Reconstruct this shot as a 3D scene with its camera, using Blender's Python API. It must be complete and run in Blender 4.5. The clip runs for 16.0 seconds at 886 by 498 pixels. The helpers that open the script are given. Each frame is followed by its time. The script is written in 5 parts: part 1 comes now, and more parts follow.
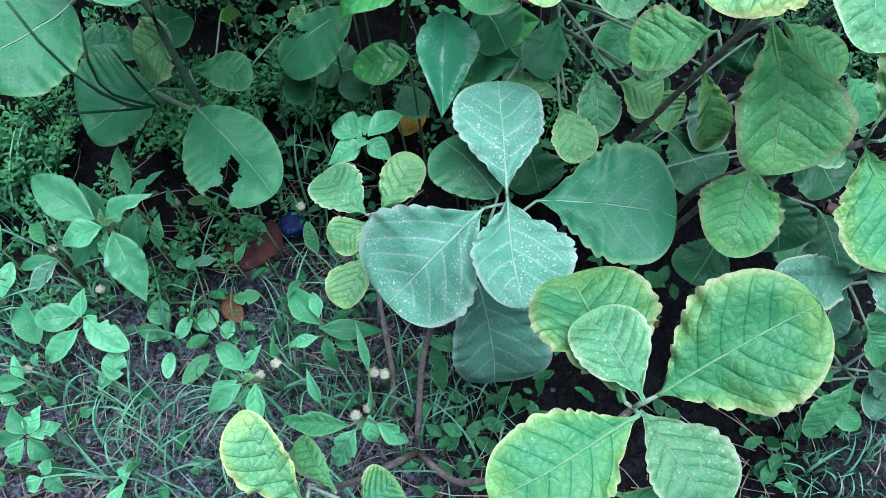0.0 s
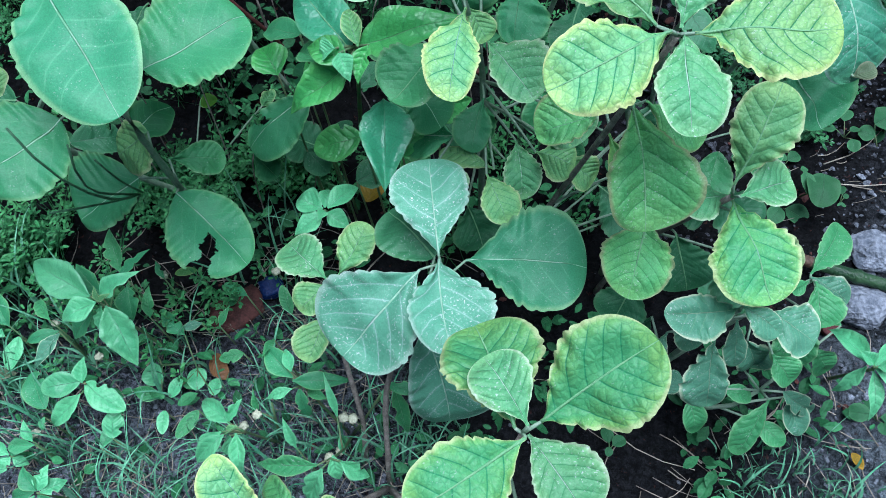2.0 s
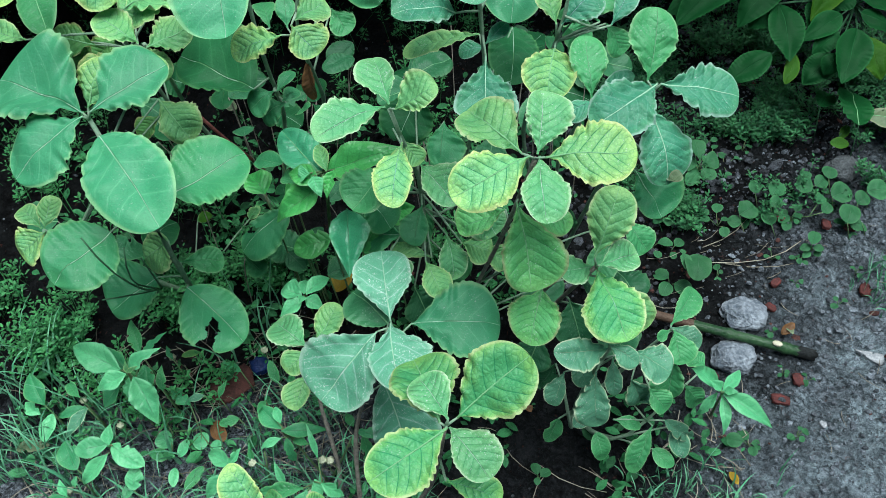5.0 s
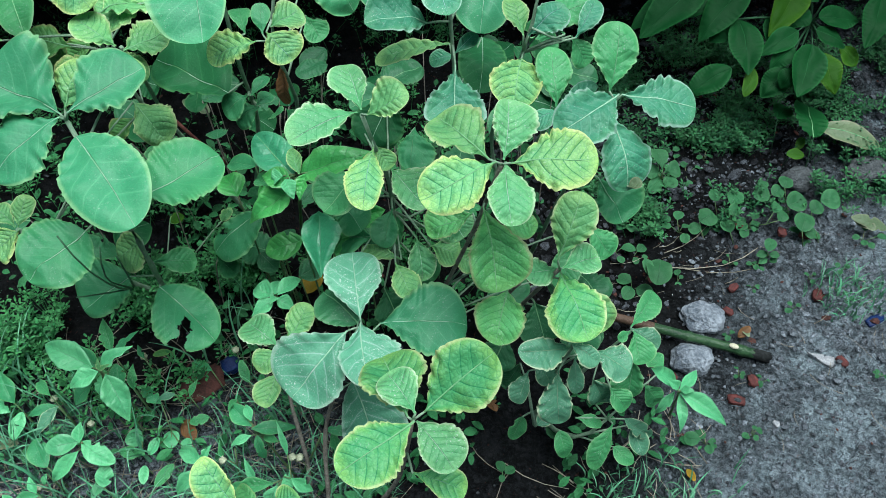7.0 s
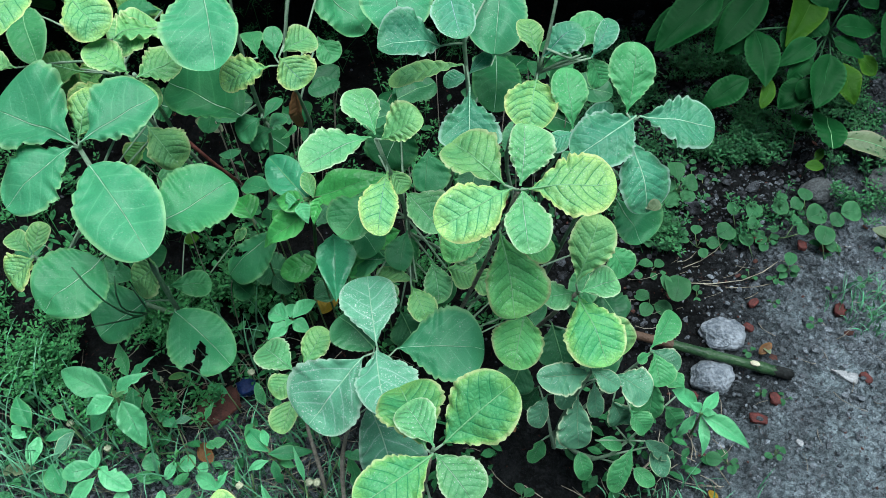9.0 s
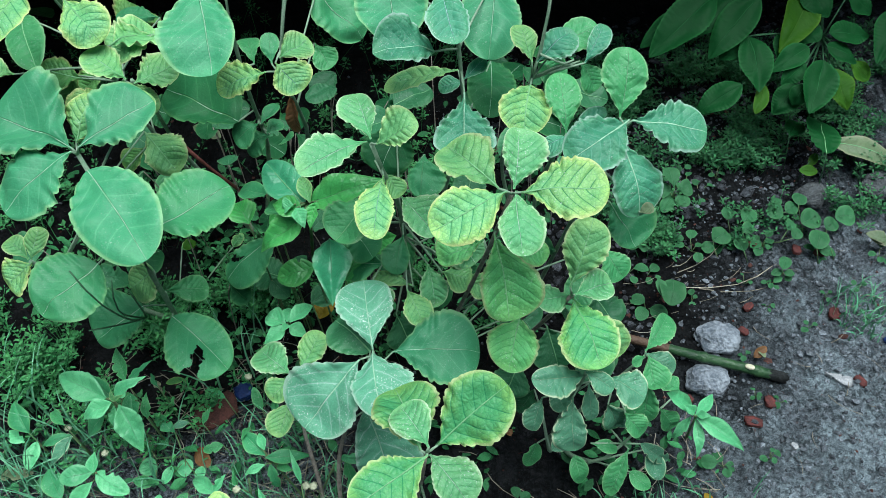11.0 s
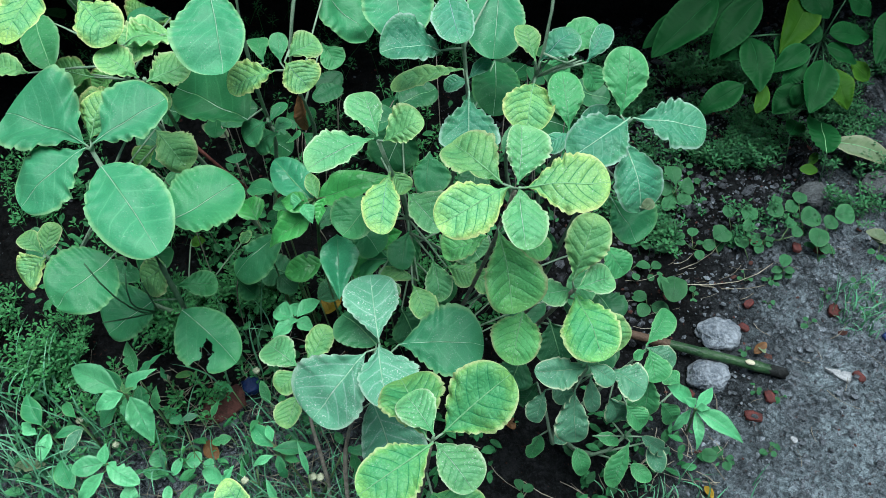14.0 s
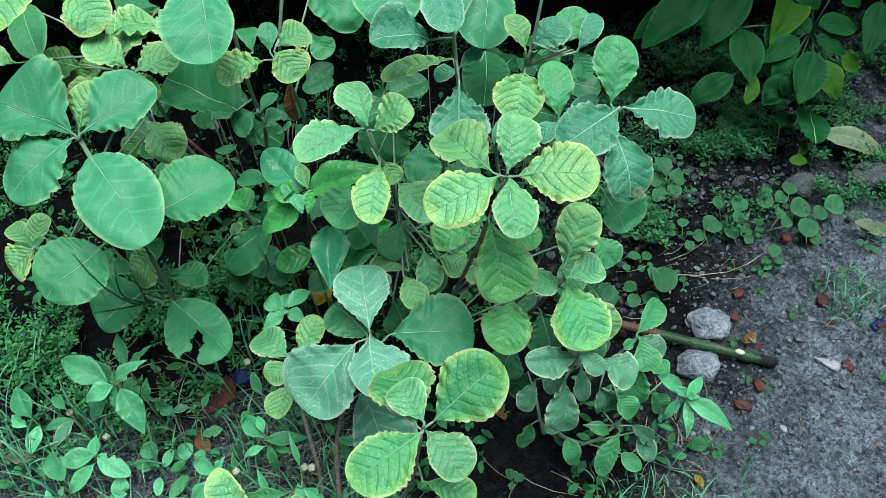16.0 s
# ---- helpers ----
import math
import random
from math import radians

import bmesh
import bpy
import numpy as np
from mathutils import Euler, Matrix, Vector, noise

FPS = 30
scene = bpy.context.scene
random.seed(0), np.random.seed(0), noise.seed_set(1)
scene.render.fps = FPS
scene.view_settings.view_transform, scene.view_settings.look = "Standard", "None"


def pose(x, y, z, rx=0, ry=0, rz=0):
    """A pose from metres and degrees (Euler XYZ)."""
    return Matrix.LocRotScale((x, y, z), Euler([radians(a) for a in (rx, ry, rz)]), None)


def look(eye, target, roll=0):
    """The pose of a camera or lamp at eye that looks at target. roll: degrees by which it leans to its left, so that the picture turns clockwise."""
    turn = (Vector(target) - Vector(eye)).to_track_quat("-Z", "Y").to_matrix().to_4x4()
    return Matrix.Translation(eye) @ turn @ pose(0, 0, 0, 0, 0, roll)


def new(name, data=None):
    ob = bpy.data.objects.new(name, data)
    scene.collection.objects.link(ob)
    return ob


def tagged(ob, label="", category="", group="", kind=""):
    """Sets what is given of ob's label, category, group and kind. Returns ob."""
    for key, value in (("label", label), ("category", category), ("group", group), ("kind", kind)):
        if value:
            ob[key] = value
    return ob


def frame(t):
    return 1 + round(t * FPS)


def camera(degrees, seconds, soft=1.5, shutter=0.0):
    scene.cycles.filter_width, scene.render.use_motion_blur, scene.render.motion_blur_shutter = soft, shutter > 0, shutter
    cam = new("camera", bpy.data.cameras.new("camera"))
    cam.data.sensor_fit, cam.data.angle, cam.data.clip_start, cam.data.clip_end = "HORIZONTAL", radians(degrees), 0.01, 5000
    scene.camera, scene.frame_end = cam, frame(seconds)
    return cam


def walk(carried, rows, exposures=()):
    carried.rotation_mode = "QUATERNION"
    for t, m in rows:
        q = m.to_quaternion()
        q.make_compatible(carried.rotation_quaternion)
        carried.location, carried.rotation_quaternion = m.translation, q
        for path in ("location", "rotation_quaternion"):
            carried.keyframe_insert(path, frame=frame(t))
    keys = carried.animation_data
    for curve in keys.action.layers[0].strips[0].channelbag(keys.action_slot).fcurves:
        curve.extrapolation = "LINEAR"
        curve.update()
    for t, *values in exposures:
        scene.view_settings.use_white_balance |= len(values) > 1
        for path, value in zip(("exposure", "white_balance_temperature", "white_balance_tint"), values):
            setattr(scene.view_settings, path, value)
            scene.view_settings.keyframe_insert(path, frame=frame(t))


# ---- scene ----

──────────────────────────────

(Requirement):
Starting at the line that holds "# ---- helpers", copy each line exactly and stop after the line that holds "return Matrix.LocRotScale((x, y, z), Euler([radians(a)".

(Worked solution):
# ---- helpers ----
import math
import random
from math import radians

import bmesh
import bpy
import numpy as np
from mathutils import Euler, Matrix, Vector, noise

FPS = 30
scene = bpy.context.scene
random.seed(0), np.random.seed(0), noise.seed_set(1)
scene.render.fps = FPS
scene.view_settings.view_transform, scene.view_settings.look = "Standard", "None"


def pose(x, y, z, rx=0, ry=0, rz=0):
    """A pose from metres and degrees (Euler XYZ)."""
    return Matrix.LocRotScale((x, y, z), Euler([radians(a) for a in (rx, ry, rz)]), None)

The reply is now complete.